Each treatment will have been applied to units whose mean value for
the covariate differs from that of other treatment combinations; so
even in the absence of any treatment effects, the y-values recorded
for the different combinations would not be identical. A further effect
of the analysis is to adjust the treatment estimates for the covariates,
to correct for this. This adjustment causes some loss of efficiency
in the treatment estimation. The remaining efficiency is measured by
the covariance efficiency factor, shown for each treatment term in
the `cov. ef.' column of the aov table. The values are in the range
zero to one. A value of zero indicates that the treatment contrasts
are completely correlated with the covariates: after the covariates
have been fitted there is no information left about the treatments.
A value of one indicates that the covariates and the treatment term
are orthogonal. Usually the values will be around 0.8 to 0.9. A low
value should be taken as a warning: either the measurements used as
covariates have been affected by the treatments, which can occur when
the measurements on covariates are taken after instead of before the
experiment; or the random allocation of treatments has been unfortunate
in that some treatments are on units with generally low values of
the covariates while others are on generally high ones.
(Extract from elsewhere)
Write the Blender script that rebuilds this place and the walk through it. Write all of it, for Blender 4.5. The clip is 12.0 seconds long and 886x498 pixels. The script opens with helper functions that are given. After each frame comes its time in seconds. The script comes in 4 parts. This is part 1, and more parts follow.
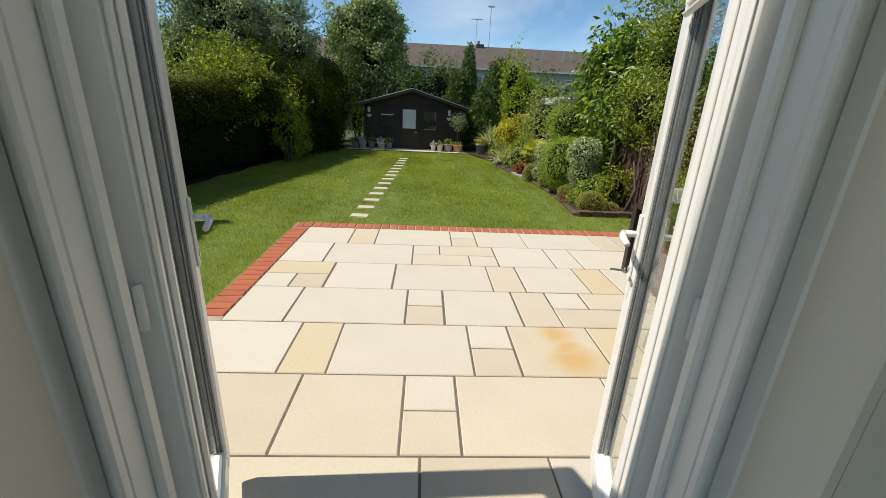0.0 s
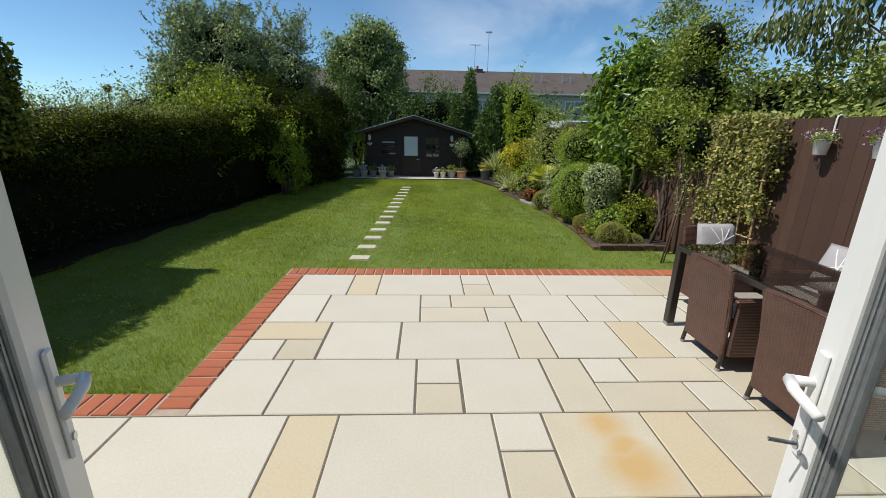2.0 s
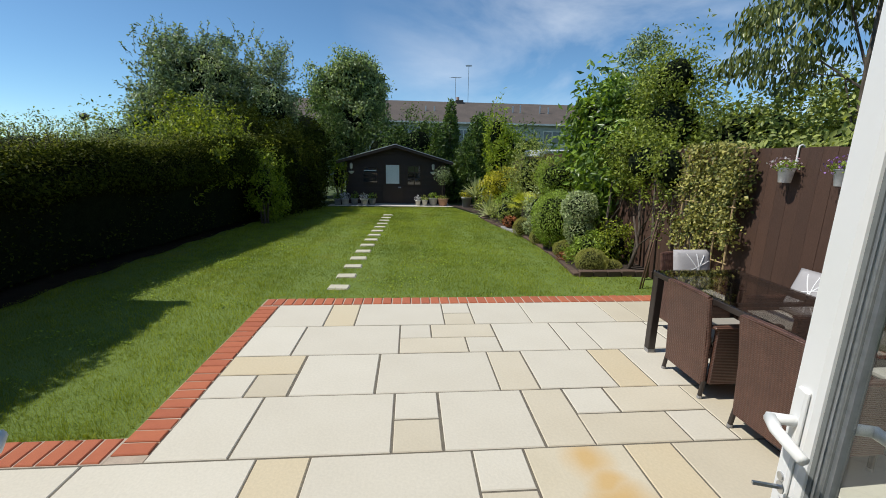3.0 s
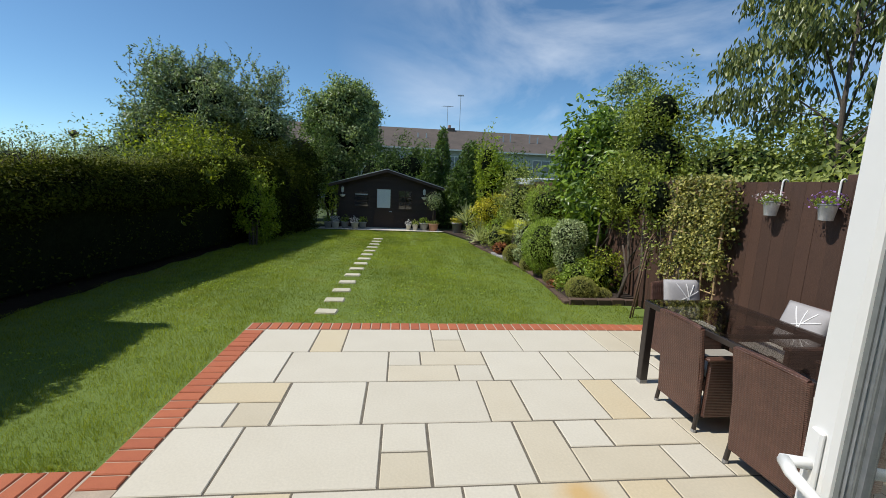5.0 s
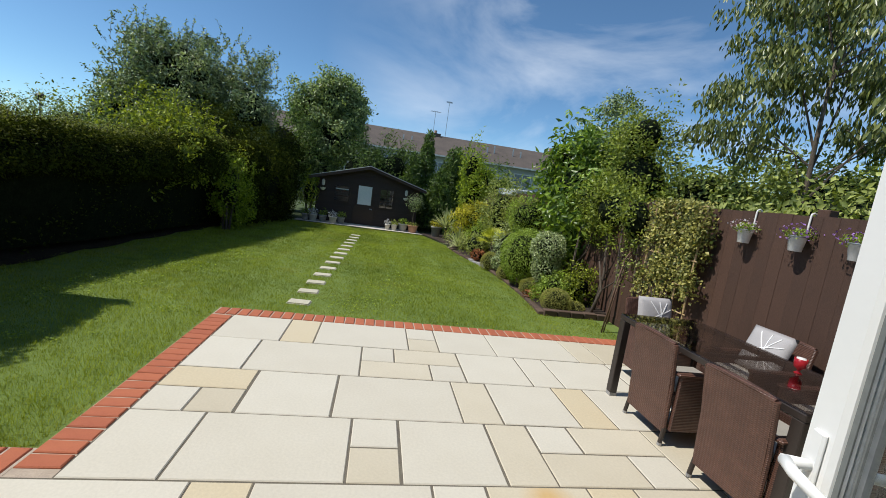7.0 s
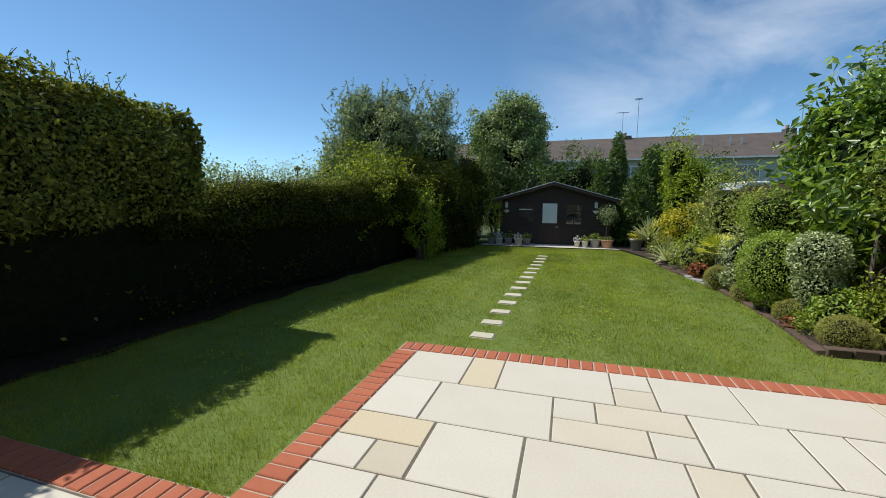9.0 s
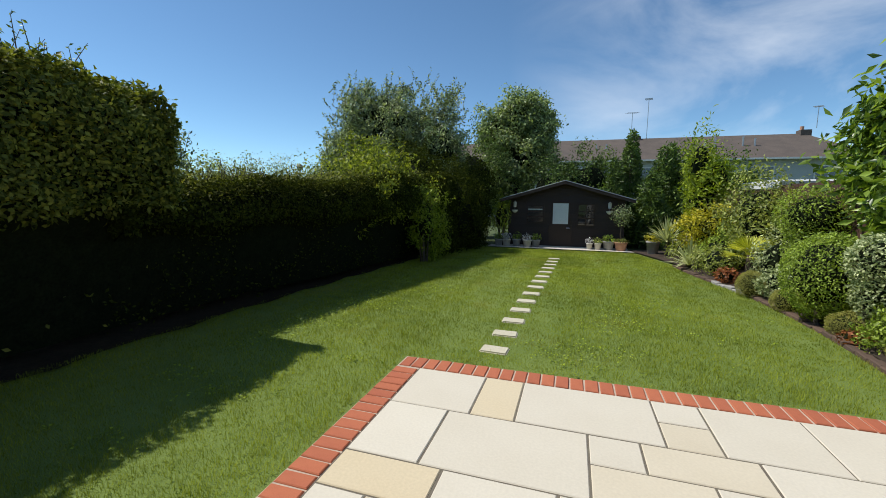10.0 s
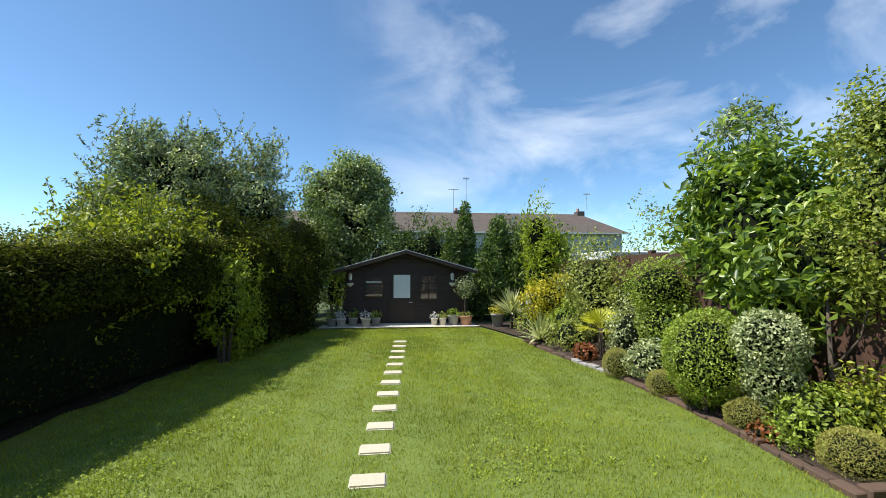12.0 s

For a residual line in the analysis of variance, the value in the
`cov. ef.' column measures how much the covariates have improved
the precision of the experiment. This is calculated by dividing the
residual mean square in the adjusted analysis by its value in the
unadjusted analysis (which excludes the covariates)."
COVARIATE X
ANOVA Y

" The UPRINT option of ANOVA and ADISPLAY allows output to be printed
from the analysis unadjusted for covariates."